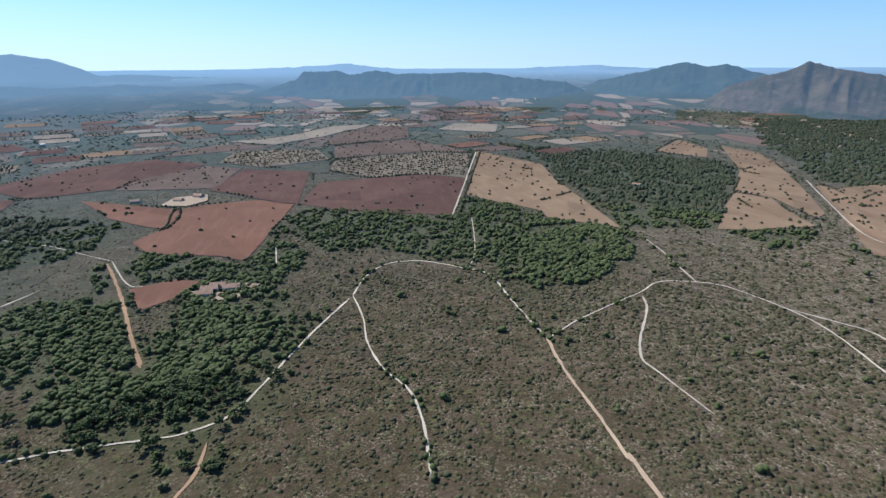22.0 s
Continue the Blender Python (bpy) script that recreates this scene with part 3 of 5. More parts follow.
def mesh_from(name, verts, faces, material, attrs=(), smooth=False):
    """A mesh from arrays of places and of corner numbers."""
    me = bpy.data.meshes.new(name)
    k = faces.shape[1]
    me.vertices.add(len(verts))
    me.vertices.foreach_set("co", np.ascontiguousarray(verts, np.float32).ravel())
    me.loops.add(faces.size)
    me.loops.foreach_set("vertex_index", np.ascontiguousarray(faces, np.int32).ravel())
    me.polygons.add(len(faces))
    me.polygons.foreach_set("loop_start", np.arange(0, faces.size, k, dtype=np.int32))
    me.polygons.foreach_set("use_smooth", np.full(len(faces), smooth))
    for key, values in attrs:
        me.attributes.new(key, "FLOAT", "POINT").data.foreach_set("value", np.ascontiguousarray(values, np.float32))
    me.update(calc_edges=True)
    me.materials.append(material)
    return me


def polar(na, nd, nearest=55.0):
    """Rings of points round the middle of the plan, closer where the ground is nearer."""
    d = np.geomspace(60, RIM, 6000)
    fall = np.degrees(np.arctan2(EYE - 25 - lift(d) * (EYE - 25 - 2) / EYE, d))
    want = np.linspace(nearest, fall[-1], nd)
    r = np.interp(-want, -fall, d)
    r[-1] = RIM
    far = r[r > 2400]
    r = np.sort(np.r_[np.linspace(0, r[0], 50)[:-1], r, (far[1:] + far[:-1]) / 2])
    th = np.arange(na) * 2 * math.pi / na
    return r[:, None] * np.cos(th), r[:, None] * np.sin(th)


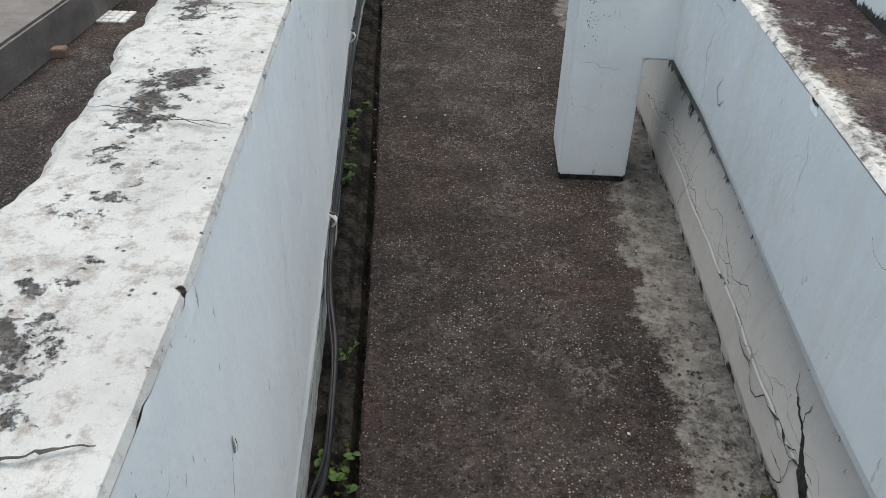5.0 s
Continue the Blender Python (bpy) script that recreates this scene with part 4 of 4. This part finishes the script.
# ---- hose, cable and clips along the parapet ----
def tube(name, pts, radius, material, parent=None, label="", sides=10, sub=8):
    """A smooth round tube through the points."""
    p = [Vector(q) for q in pts]
    path = []
    for i in range(len(p) - 1):
        a, b, c, d = p[max(0, i - 1)], p[i], p[i + 1], p[min(len(p) - 1, i + 2)]
        for k in range(sub):
            t = k / sub
            path.append(0.5 * ((2 * b) + (c - a) * t + (2 * a - 5 * b + 4 * c - d) * t * t + (3 * b - a - 3 * c + d) * t ** 3))
    path.append(p[-1])
    verts, faces = [], []
    side = None
    for i, c in enumerate(path):
        d = (path[min(len(path) - 1, i + 1)] - path[max(0, i - 1)]).normalized()
        ref = side if side else (Vector((0, 0, 1)) if abs(d.z) < 0.9 else Vector((1, 0, 0)))
        side = (ref - d * ref.dot(d)).normalized()
        other = d.cross(side)
        for k in range(sides):
            a = 2 * math.pi * k / sides
            verts.append(tuple(c + (side * math.cos(a) + other * math.sin(a)) * radius))
    for i in range(len(path) - 1):
        for k in range(sides):
            j = (k + 1) % sides
            faces.append((i * sides + k, i * sides + j, (i + 1) * sides + j, (i + 1) * sides + k))
    faces.append(tuple(range(sides))[::-1])
    faces.append(tuple(range((len(path) - 1) * sides, len(path) * sides)))
    return mesh_object(name, verts, faces, material, parent, label, smooth=True)


def along_wall(y, z, off):
    return (WALL_X(y) + off, y, z)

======

## SET PROBLEM:
Copy all of the entries verbatim, leaving out any pictures they contain.

## SOLUTION FOR THIS TASK:
22.0 s
Continue the Blender Python (bpy) script that recreates this scene with part 3 of 5. More parts follow.
def mesh_from(name, verts, faces, material, attrs=(), smooth=False):
    """A mesh from arrays of places and of corner numbers."""
    me = bpy.data.meshes.new(name)
    k = faces.shape[1]
    me.vertices.add(len(verts))
    me.vertices.foreach_set("co", np.ascontiguousarray(verts, np.float32).ravel())
    me.loops.add(faces.size)
    me.loops.foreach_set("vertex_index", np.ascontiguousarray(faces, np.int32).ravel())
    me.polygons.add(len(faces))
    me.polygons.foreach_set("loop_start", np.arange(0, faces.size, k, dtype=np.int32))
    me.polygons.foreach_set("use_smooth", np.full(len(faces), smooth))
    for key, values in attrs:
        me.attributes.new(key, "FLOAT", "POINT").data.foreach_set("value", np.ascontiguousarray(values, np.float32))
    me.update(calc_edges=True)
    me.materials.append(material)
    return me


def polar(na, nd, nearest=55.0):
    """Rings of points round the middle of the plan, closer where the ground is nearer."""
    d = np.geomspace(60, RIM, 6000)
    fall = np.degrees(np.arctan2(EYE - 25 - lift(d) * (EYE - 25 - 2) / EYE, d))
    want = np.linspace(nearest, fall[-1], nd)
    r = np.interp(-want, -fall, d)
    r[-1] = RIM
    far = r[r > 2400]
    r = np.sort(np.r_[np.linspace(0, r[0], 50)[:-1], r, (far[1:] + far[:-1]) / 2])
    th = np.arange(na) * 2 * math.pi / na
    return r[:, None] * np.cos(th), r[:, None] * np.sin(th)


5.0 s
Continue the Blender Python (bpy) script that recreates this scene with part 4 of 4. This part finishes the script.
# ---- hose, cable and clips along the parapet ----
def tube(name, pts, radius, material, parent=None, label="", sides=10, sub=8):
    """A smooth round tube through the points."""
    p = [Vector(q) for q in pts]
    path = []
    for i in range(len(p) - 1):
        a, b, c, d = p[max(0, i - 1)], p[i], p[i + 1], p[min(len(p) - 1, i + 2)]
        for k in range(sub):
            t = k / sub
            path.append(0.5 * ((2 * b) + (c - a) * t + (2 * a - 5 * b + 4 * c - d) * t * t + (3 * b - a - 3 * c + d) * t ** 3))
    path.append(p[-1])
    verts, faces = [], []
    side = None
    for i, c in enumerate(path):
        d = (path[min(len(path) - 1, i + 1)] - path[max(0, i - 1)]).normalized()
        ref = side if side else (Vector((0, 0, 1)) if abs(d.z) < 0.9 else Vector((1, 0, 0)))
        side = (ref - d * ref.dot(d)).normalized()
        other = d.cross(side)
        for k in range(sides):
            a = 2 * math.pi * k / sides
            verts.append(tuple(c + (side * math.cos(a) + other * math.sin(a)) * radius))
    for i in range(len(path) - 1):
        for k in range(sides):
            j = (k + 1) % sides
            faces.append((i * sides + k, i * sides + j, (i + 1) * sides + j, (i + 1) * sides + k))
    faces.append(tuple(range(sides))[::-1])
    faces.append(tuple(range((len(path) - 1) * sides, len(path) * sides)))
    return mesh_object(name, verts, faces, material, parent, label, smooth=True)


def along_wall(y, z, off):
    return (WALL_X(y) + off, y, z)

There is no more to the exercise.